Territorio
Un coro di migranti a Camigliatello
Nella chiesa dei Santi Roberto e Biagio un gruppo di giovani provenienti dalla Nigeria anima la messa domenicale
Quando arriviamo li troviamo seduti tra i banchi. Seguono la celebrazione in silenzio. Provengono tutti dalla Nigeria. Si chiamano Ogene, Festus, Promise, Ekene, Jude… e sono ospiti di un centro di accoglienza nel cuore della Sila, nei pressi di Camigliatello. Ogni domenica si incamminano per andare a messa nella chiesa di San Roberto e Biagio situata alle spalle del corso principale del centro turistico del nostro altopiano.

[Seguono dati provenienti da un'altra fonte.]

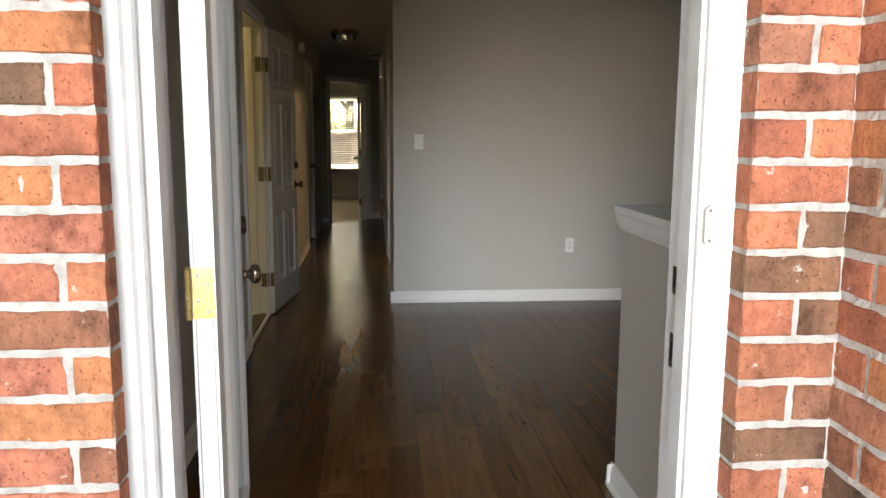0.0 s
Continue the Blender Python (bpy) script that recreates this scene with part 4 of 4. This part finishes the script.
# parked car
car = thing("parked_car", (11.0, -15.0, -0.36), "silver saloon car parked beyond the shrubs", "car", turn=20.0)
b = bmesh.new()
side = [(-2.2, 0.35), (-2.25, 0.62), (-2.1, 0.82), (-1.35, 0.92), (-0.75, 1.38), (-0.2, 1.46), (0.6, 1.42), (1.25, 0.98), (2.0, 0.88), (2.25, 0.7), (2.25, 0.35)]
l0 = [b.verts.new((x, -0.86 + (0.16 if z > 1.0 else 0), z)) for x, z in side]
l1 = [b.verts.new((x, 0.86 - (0.16 if z > 1.0 else 0), z)) for x, z in side]
b.faces.new(l0)
b.faces.new(l1[::-1])
for i in range(len(side)):
    j = (i + 1) % len(side)
    b.faces.new((l0[i], l1[i], l1[j], l0[j]))
bmesh.ops.bevel(b, geom=b.edges[:], offset=0.05, segments=2, affect="EDGES")
bmesh.ops.recalc_face_normals(b, faces=b.faces[:])
local(part("body", b, M_CARPAINT, car, "silver car body", smooth=False))
for y0, y1 in ((-0.875, -0.80), (0.80, 0.875)):
    g = bmesh.new()
    q = [(-1.15, 0.98), (-0.68, 1.33), (0.55, 1.34), (0.98, 0.98)]
    a_ = [g.verts.new((x, y0 if z < 1.1 else y0 * 0.87, z)) for x, z in q]
    b_ = [g.verts.new((x, y1 if z < 1.1 else y1 * 0.87, z)) for x, z in q]
    g.faces.new(a_)
    g.faces.new(b_[::-1])
    for i in range(4):
        g.faces.new((a_[i], a_[(i + 1) % 4], b_[(i + 1) % 4], b_[i]))
    bmesh.ops.recalc_face_normals(g, faces=g.faces[:])
    local(part("side_window", g, M_CARGLASS, car))
for x in (-1.4, 1.4):
    for y in (-0.80, 0.80):
        w = local(part("wheel", lathe([(0.20, -0.1), (0.31, -0.1), (0.33, -0.07), (0.33, 0.07), (0.31, 0.1), (0.20, 0.1)], 24, m=pose(x, y, 0.33, 90, 0, 0)), M_RUBBER, car, "black tyre"))
        local(part("rim", lathe([(0, -0.09), (0.2, -0.095), (0.21, 0), (0.2, 0.095), (0, 0.09)], 20, m=pose(x, y, 0.33, 90, 0, 0)), M_STEEL, w, "grey metal rim"))

# ---- ground outside ----
bm = bmesh.new()
f = [bm.verts.new(c) for c in ((-250, -250, -0.36), (250, -250, -0.36), (250, 250, -0.36), (-250, 250, -0.36))]
bm.faces.new(f)
tagged(part("ground", bm, M_GRASS), "green lawn all round the house", "lawn", kind="structure")
tagged(part("porch_floor", box(-2.6, 0.775, -6.6, YD - 0.11, -0.35, -0.03), M_CONCRETE), "grey concrete porch slab", "porch", kind="structure")

# ---- planks, tiles and bricks ----
PW = 0.1325
rng = random.Random(4)
plank_meshes = {}


def plank(x0, x1, y0, y1, parent):
    key = (round(x1 - x0, 3), round(y1 - y0, 3))
    if key not in plank_meshes:
        w, h = key
        b = bmesh.new()
        g, bv, t = 0.0007, 0.0014, 0.010
        lo = [b.verts.new((sx * (w / 2 - g), sy * (h / 2 - g), -t)) for sx, sy in ((-1, -1), (1, -1), (1, 1), (-1, 1))]
        md = [b.verts.new((sx * (w / 2 - g), sy * (h / 2 - g), -bv * 0.6)) for sx, sy in ((-1, -1), (1, -1), (1, 1), (-1, 1))]
        hi = [b.verts.new((sx * (w / 2 - g - bv), sy * (h / 2 - g - bv), 0)) for sx, sy in ((-1, -1), (1, -1), (1, 1), (-1, 1))]
        for A, B in ((lo, md), (md, hi)):
            for i in range(4):
                b.faces.new((A[i], A[(i + 1) % 4], B[(i + 1) % 4], B[i]))
        b.faces.new(hi)
        me = bpy.data.meshes.new("plank")
        b.to_mesh(me)
        b.free()
        me.materials.append(M_FLOOR)
        plank_meshes[key] = me
    ob = new("plank", plank_meshes[key])
    ob.parent = parent
    ob.location = ((x0 + x1) / 2, (y0 + y1) / 2, rng.uniform(-0.0004, 0.0))
    return ob


k0 = math.floor((XH - 0.039) / PW)
x = 0.039 + k0 * PW
while x < XR - 0.001:
    x0, x1 = max(x, XH), min(x + PW, XR)
    xm = (x0 + x1) / 2
    lo = YD if xm < 0.885 else YF
    hi = 0.0
    if xm < 0.0:
        hi = 5.22 + (xm - XH) * math.tan(radians(47)) + 0.06
    elif 3.335 < xm < 5.122:
        hi = 0.095
    y = lo - rng.choice((0.0, 0.2, 0.41, 0.61, 0.81, 1.02))
    while y < hi:
        y0, y1 = max(y, lo), min(y + 1.22, hi)
        if y1 - y0 > 0.01:
            plank(x0, x1, y0, y1, floor_planks)
        y += 1.22
    x += PW

TP = 0.295
tb = bmesh.new()
add_box(tb, -TP / 2 + 0.0055, TP / 2 - 0.0055, -TP / 2 + 0.0055, TP / 2 - 0.0055, -0.006, 0.0)
tile_me = None
i0 = math.floor((2.4 - 4.08) / TP)
for i in range(i0, 6):
    for j in range(0, 16):
        cx, cy = 4.08 + (i + 0.5) * TP, 0.215 + (j - 0.5) * TP + 0.0
        x0, x1 = cx - TP / 2 + 0.0055, min(cx + TP / 2 - 0.0055, XR - 0.001)
        y0, y1 = max(cy - TP / 2 + 0.0055, 0.128), min(cy + TP / 2 - 0.0055, 4.599)
        if x1 - x0 < 0.02 or y1 - y0 < 0.02:
            continue
        full = abs(x1 - x0 - TP + 0.011) < 1e-4 and abs(y1 - y0 - TP + 0.011) < 1e-4
        if full:
            if tile_me is None:
                first = part("tile", tb, M_TILE, floor_dining)
                tile_me = first.data
                first.location = (cx, cy, 0)
            else:
                o = new("tile", tile_me)
                o.parent = floor_dining
                o.location = (cx, cy, 0)
        else:
            o = part("tile", box(x0 - cx, x1 - cx, y0 - cy, y1 - cy, -0.006, 0), M_TILE, floor_dining)
            o.location = (cx, cy, 0)

CO, BL, MJ = 0.0800, 0.203, 0.012     # course height, brick and joint
brick_meshes = {}


def brick_mesh(length, depth, variant):
    """A brick with chipped, uneven arrises; x along the wall, y 0 at its face."""
    key = (round(length, 3), round(depth, 3), variant)
    if key in brick_meshes:
        return brick_meshes[key]
    r = random.Random(variant * 31 + int(length * 1000))
    h = CO - MJ
    b = bmesh.new()
    nx = 6 if length > 0.15 else 4
    front, back = [], []
    pts = [(-length / 2 + length * i / nx, 0) for i in range(nx + 1)] + [(length / 2, h / 2), ] \
        + [(length / 2 - length * i / nx, h) for i in range(nx + 1)] + [(-length / 2, h / 2)]
    for u, z in pts:
        j = 0.0022
        front.append(b.verts.new((u * 0.985 + r.uniform(-j, j), 0.003 + r.uniform(-0.001, 0.001), z * 0.95 + 0.0017 + r.uniform(-j, j))))
        back.append(b.verts.new((u, 0.010, z)))
    rear = [b.verts.new((u, depth, z)) for u, z in pts]
    inner = [b.verts.new((u * 0.94, r.uniform(-0.001, 0.001), z * 0.86 + h * 0.07)) for u, z in pts]
    k = len(pts)
    for A, B in ((rear, back), (back, front), (front, inner)):
        for i in range(k):
            b.faces.new((A[i], A[(i + 1) % k], B[(i + 1) % k], B[i]))
    b.faces.new(inner)
    bmesh.ops.recalc_face_normals(b, faces=b.faces[:])
    me = bpy.data.meshes.new("brick")
    b.to_mesh(me)
    b.free()
    me.materials.append(M_BRICK)
    brick_meshes[key] = me
    return me


def brick_wall(name, m, length, z_lo, z_hi, start, label, depth=0.09, rnd=1, joint=0.0, half=None):
    """A face of running bond; local x along the wall, y 0 the brick face and y positive into the wall."""
    rg = random.Random(rnd)
    b = bmesh.new()
    add_box(b, 0.004, length - 0.002, 0.010, depth + 0.002, z_lo, z_hi)
    # sloppy, hand-struck mortar standing nearly flush with the bricks
    nu, nv = max(2, round(length / 0.011)), round((z_hi - z_lo) / 0.011)
    grid = []
    for j in range(nv + 1):
        z = z_lo + (z_hi - z_lo) * j / nv
        row = []
        for i in range(nu + 1):
            u = 0.002 + (length - 0.003) * i / nu
            q = Vector((u + rnd * 3.1, z, rnd))
            y = 0.0038 + 0.0048 * noise.noise(q * 26) + 0.0030 * noise.noise(q * 70)
            row.append(b.verts.new((u, y, z)))
        grid.append(row)
    for j in range(nv):
        for i in range(nu):
            b.faces.new((grid[j][i], grid[j][i + 1], grid[j + 1][i + 1], grid[j + 1][i]))
    w = tagged(part(name, b, M_MORTAR), label, "brick wall", kind="structure")
    w.matrix_basis = m
    c = math.ceil((z_lo - 1.438) / CO)
    while 1.438 + c * CO + CO < z_hi:
        z = 1.438 + c * CO + MJ / 2
        x = 0.0 if (c + start) % 2 == 0 else (half - BL if half else -(BL + MJ) / 2)
        while x < length - 0.02:
            x0, x1 = max(x, 0.0), min(x + BL, length - joint)
            if x1 - x0 > 0.03:
                o = new("brick", brick_mesh(x1 - x0, depth, rg.randrange(5)))
                o.parent = w
                o.matrix_basis = pose((x0 + x1) / 2, rg.uniform(-0.002, 0.001), z, 0, rg.uniform(-0.25, 0.25), rg.uniform(-0.4, 0.4))
            x += BL + MJ
        c += 1
    return w


YBR = -4.655
# beside the door, running away from the opening on both sides
brick_wall("wall_brick_door_left", pose(-0.580, YBR, 0, 0, 0, 180) @ Matrix.Diagonal((1, -1, 1, 1)), 1.10, -0.02, 2.55, 0, "red and brown brick wall with pale mortar beside the door", rnd=2, half=0.064)
brick_wall("wall_brick_door_right", pose(0.515, YBR, 0), 0.200, -0.02, 2.55, 1, "narrow red brick pier with pale mortar beside the door", rnd=3, joint=0.020)
brick_wall("wall_brick_side", pose(0.697, YBR + 0.015, 0, 0, 0, -90), 1.41, -0.02, 2.55, 0, "red brick porch side wall with pale mortar", depth=0.07, rnd=5)
tagged(part("wall_brick_front", box(0.70, XR + 0.3, YF - 0.29, YF - 0.205, -0.36, 0.55), M_PALEBRICK), "red brick under the front window", "brick wall", kind="structure")
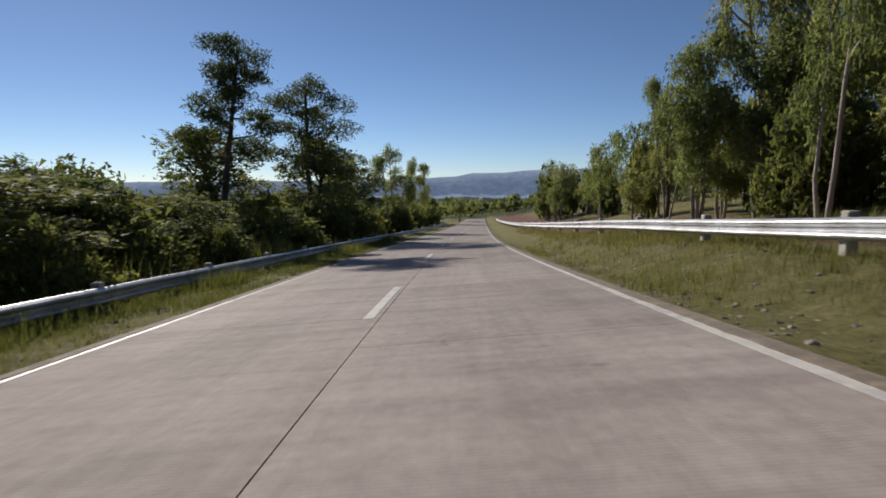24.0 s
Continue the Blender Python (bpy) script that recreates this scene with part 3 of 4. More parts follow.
def plant(kind, x, y, top, width, variant=0, turn=None, fine=True):
    """A tree at x, y whose top reaches the height top."""
    g = ground_at(x, y) - 0.05
    h = max(0.3, top - g)
    nw, nh = NATIVE.get(kind, (5.0, 10.0))
    if kind == "shrub" and h < 1.3:
        fine = False
    key = (kind, variant % 4, fine)
    turn = (x * 37.0 + y * 11.0) % 360 if turn is None else turn
    m = Matrix.LocRotScale((x, y, g), Euler((0, 0, radians(turn))), (width / nw, width / nw, h / nh))
    if key not in MODELS:
        (tv, tf), (lv, lf), bark, leaf = make_tree(kind, 11 + 7 * (variant % 4) + len(kind), fine)
        ob = new(NAMES[kind])
        part("trunk", tv, tf, bark, ob, smooth=True)
        part("crown", lv, lf, leaf, ob)
        tagged(ob, LABELS[kind], "shrub" if kind == "shrub" else "tree", "trees along the road")
        ob.matrix_basis = m
        MODELS[key] = ob
        return ob
    src = MODELS[key]
    keep = src.scale.copy()
    src.scale = (1, 1, 1)
    ob = copy_thing(src, m)
    src.scale = keep
    return ob


def crest(kind, s, lat, tall, width, variant=0, fine=True):
    """A tree of its own height at s, lat."""
    x, y = place(s, lat)
    return plant(kind, x, y, height(s, lat) + tall, width, variant, None, fine)


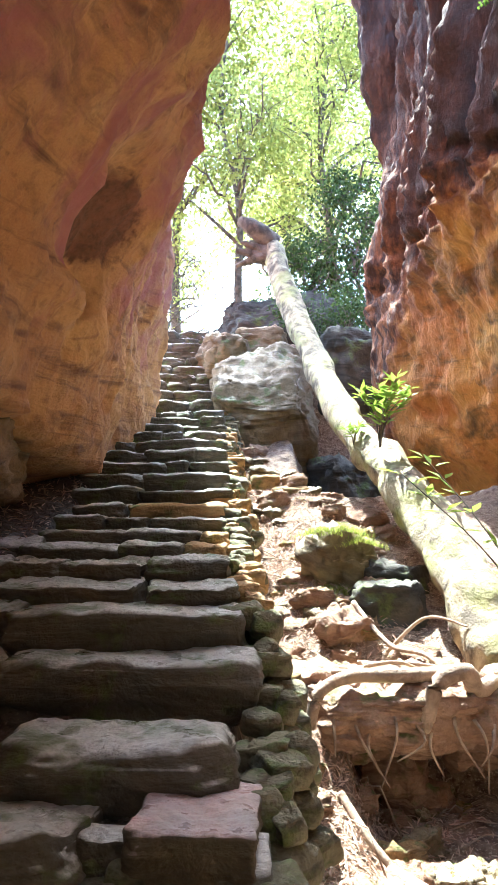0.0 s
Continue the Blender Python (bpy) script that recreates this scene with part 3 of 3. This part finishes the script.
base_stones = [block_mesh("gully_stone", (1, 1.1, 0.7), m, 50 + 3.3 * i, 9, 0.16, 0.3) for i, m in enumerate((RED_ROCK, GOLD_ROCK, RED_ROCK, BOULDER_ROCK, RED_ROCK, RED_ROCK))]
for k in range(170):
    y = float(r.uniform(3.0, 9.6)) if k < 145 else float(r.uniform(9.8, 13.5))
    a = float(stair_right(y)) + 0.22
    x = float(r.uniform(a, 1.35)) if y < 9.6 else float(r.uniform(a, a + 0.35))
    s = float(r.uniform(0.07, 0.2) if r.random() < 0.72 else r.uniform(0.2, 0.36))
    ob = put("gully_stone", base_stones[k % 6], at=pose(x, y, ground_height(x, y) + 0.24 * s, float(r.uniform(-14, 14)), float(r.uniform(-14, 14)), float(r.uniform(0, 360))) @ Matrix.Diagonal((s, s * 1.1, s, 1)))
    tagged(ob, "angular red-brown stone lying in leaf litter", "stone", "loose stones in the gully")


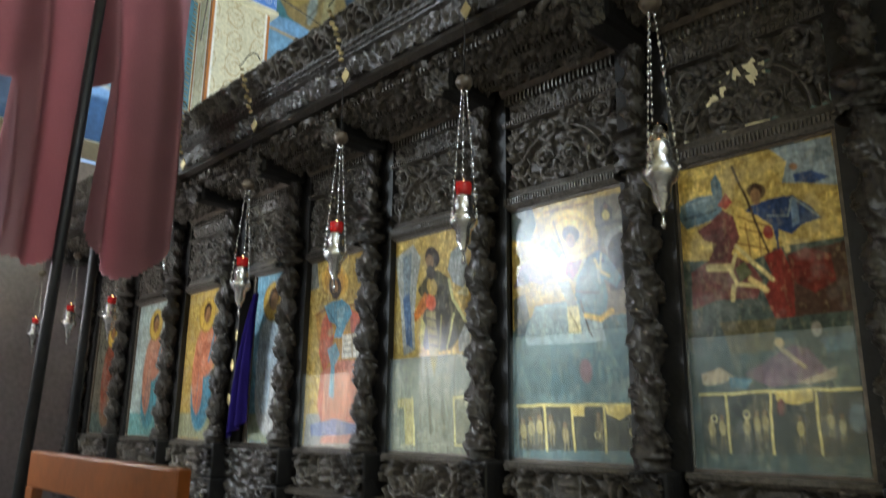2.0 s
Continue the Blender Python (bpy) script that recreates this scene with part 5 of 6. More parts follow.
    k.ellipse(0.368, 1.04, 0.053, 0.04, rgb(60, 42, 30), 147)
    k.ellipse(0.366, 1.009, 0.036, 0.025, rgb(160, 124, 84), 108)
    k.poly([(0.254, 1.046), (0.323, 0.953), (0.294, 0.929), (0.232, 1.004)], rgb(112, 118, 122))
    k.line(0.266, 1.123, 0.338, 0.922, 0.0096, rgb(90, 66, 38))
    k.line(0.211, 1.176, 0.298, 1.176, 0.013, rgb(120, 80, 40), 0.9)
    k.line(0.325, 1.176, 0.384, 1.175, 0.0126, rgb(120, 80, 40), 0.9)
    k.line(0.404, 1.176, 0.468, 1.174, 0.0123, rgb(120, 80, 40), 0.9)
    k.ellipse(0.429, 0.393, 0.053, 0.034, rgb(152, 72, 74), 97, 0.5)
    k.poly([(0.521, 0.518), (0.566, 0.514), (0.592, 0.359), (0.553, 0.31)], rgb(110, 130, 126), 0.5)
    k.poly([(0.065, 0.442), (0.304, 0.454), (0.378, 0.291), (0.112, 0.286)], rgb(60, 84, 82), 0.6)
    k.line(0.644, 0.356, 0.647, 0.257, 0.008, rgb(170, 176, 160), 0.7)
    k.poly([(0.026, 0.241), (0.693, 0.243), (0.698, 0.053), (0.035, 0.037)], rgb(60, 54, 44))
    k.poly([(0.342, 0.239), (0.418, 0.24), (0.414, 0.196), (0.351, 0.197)], rgb(214, 184, 96), 0.9)
    k.poly([(0.524, 0.237), (0.687, 0.241), (0.689, 0.178), (0.649, 0.207), (0.593, 0.179), (0.534, 0.204)], rgb(220, 190, 100), 0.9)
    k.line(0.026, 0.241, 0.698, 0.243, 0.0127, rgb(218, 194, 112))
    k.line(0.187, 0.243, 0.201, 0.04, 0.0121, rgb(218, 194, 112))
    k.line(0.342, 0.242, 0.36, 0.042, 0.0116, rgb(218, 194, 112))
    k.line(0.518, 0.24, 0.52, 0.045, 0.011, rgb(218, 194, 112))
    k.ellipse(0.479, 0.114, 0.015, 0.015, rgb(224, 204, 140), 132)
    k.ellipse(0.479, 0.114, 0.01, 0.009, rgb(60, 50, 40), 102)
    k.ellipse(0.652, 0.129, 0.015, 0.014, rgb(224, 204, 140), 110)
    k.ellipse(0.652, 0.129, 0.01, 0.008, rgb(60, 50, 40), 98)
    k.ellipse(0.06, 0.124, 0.036, 0.021, rgb(168, 148, 92), 97, 0.9)
    k.ellipse(0.057, 0.171, 0.015, 0.013, rgb(120, 92, 62), 147)
    k.line(0.055, 0.097, 0.055, 0.053, 0.0062, rgb(150, 130, 84), 0.8)
    k.line(0.073, 0.097, 0.076, 0.054, 0.0062, rgb(150, 130, 84), 0.8)
    k.ellipse(0.109, 0.135, 0.035, 0.021, rgb(168, 148, 92), 96, 0.9)
    k.ellipse(0.105, 0.182, 0.014, 0.013, rgb(120, 92, 62), 144)
    k.line(0.104, 0.108, 0.103, 0.065, 0.0061, rgb(150, 130, 84), 0.8)
    k.line(0.121, 0.108, 0.124, 0.065, 0.0061, rgb(150, 130, 84), 0.8)
    k.ellipse(0.157, 0.141, 0.035, 0.02, rgb(168, 148, 92), 96, 0.9)
    k.ellipse(0.154, 0.187, 0.014, 0.013, rgb(120, 92, 62), 141)
    k.line(0.152, 0.114, 0.151, 0.071, 0.0061, rgb(150, 130, 84), 0.8)
    k.line(0.169, 0.114, 0.172, 0.071, 0.006, rgb(150, 130, 84), 0.8)
    k.ellipse(0.228, 0.14, 0.035, 0.02, rgb(150, 130, 84), 96, 0.9)
    k.ellipse(0.225, 0.186, 0.014, 0.013, rgb(120, 92, 62), 136)
    k.line(0.223, 0.114, 0.222, 0.072, 0.0059, rgb(150, 130, 84), 0.8)
    k.line(0.239, 0.114, 0.242, 0.072, 0.0059, rgb(150, 130, 84), 0.8)
    k.ellipse(0.308, 0.109, 0.034, 0.019, rgb(150, 130, 84), 95, 0.9)
    k.ellipse(0.306, 0.153, 0.013, 0.013, rgb(120, 92, 62), 130)
    k.line(0.303, 0.083, 0.302, 0.041, 0.0058, rgb(150, 130, 84), 0.8)
    k.line(0.319, 0.083, 0.322, 0.042, 0.0058, rgb(150, 130, 84), 0.8)
    k.ellipse(0.489, 0.155, 0.033, 0.018, rgb(130, 110, 76), 94, 0.9)
    k.ellipse(0.487, 0.198, 0.013, 0.012, rgb(120, 92, 62), 115)
    k.line(0.484, 0.129, 0.483, 0.089, 0.0055, rgb(150, 130, 84), 0.8)
    k.line(0.499, 0.129, 0.501, 0.089, 0.0055, rgb(150, 130, 84), 0.8)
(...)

Ad accoglierli, ogni settimana, trovano il parroco fra Salvatore Verardi che ci racconta di come tutta la comunità sta lavorando per accogliere e far integrare questo bel gruppetto di fratelli cristiani provenienti dall’africa. “Inizialmente i primi contatti furono per cibo, vestiti, coperte e qualche branda; abbiamo dato quello che avevamo e potevamo. Poi abbiamo dovuto far fronte ad alcuni piccoli episodi di insofferenza nei confronti di questi ragazzi ritenuti in qualche modo responsabili di far allontanare i turisti”, ci racconta fra Salvatore, sottolineando come le “difficoltà di sviluppo del nostro territorio sono legate ad altre dinamiche e non certamente alla presenza di uno sparuto gruppetto di immigrati”. Oggi quel gruppetto di ragazzi contribuisce ad animare la messa domenicale preparando il canto finale in inglese. “La cosa è nata spontaneamente” ci spiega ancora don Salvatore. “Le prime domeniche venivano a messa. Dopo qualche settimana abbiamo pensato di fargli leggere il Vangelo anche in inglese dopo che il sacerdote l’aveva proclamato. Poi ci hanno chiesto di poter collaborare in qualche attività della parrocchia e, vista la loro inclinazione al canto, li abbiamo indirizzati a preparare ed eseguire il canto finale. Si tratta di un modo per farli sentire parte della comunità, di integrarli, di farli sentire meno soli. C’è anche in progetto di iniziare a fare degli incontri settimanali nel salone parrocchiale per aiutarli nel migliorar la lingua e farli così meglio integrare nel tessuto sociale della nostra comunità, perchè ora, dopo la prima fase di accoglienza, siamo chiamati a far capire che sono nostri fratelli dei quali non dobbiamo avere paura”.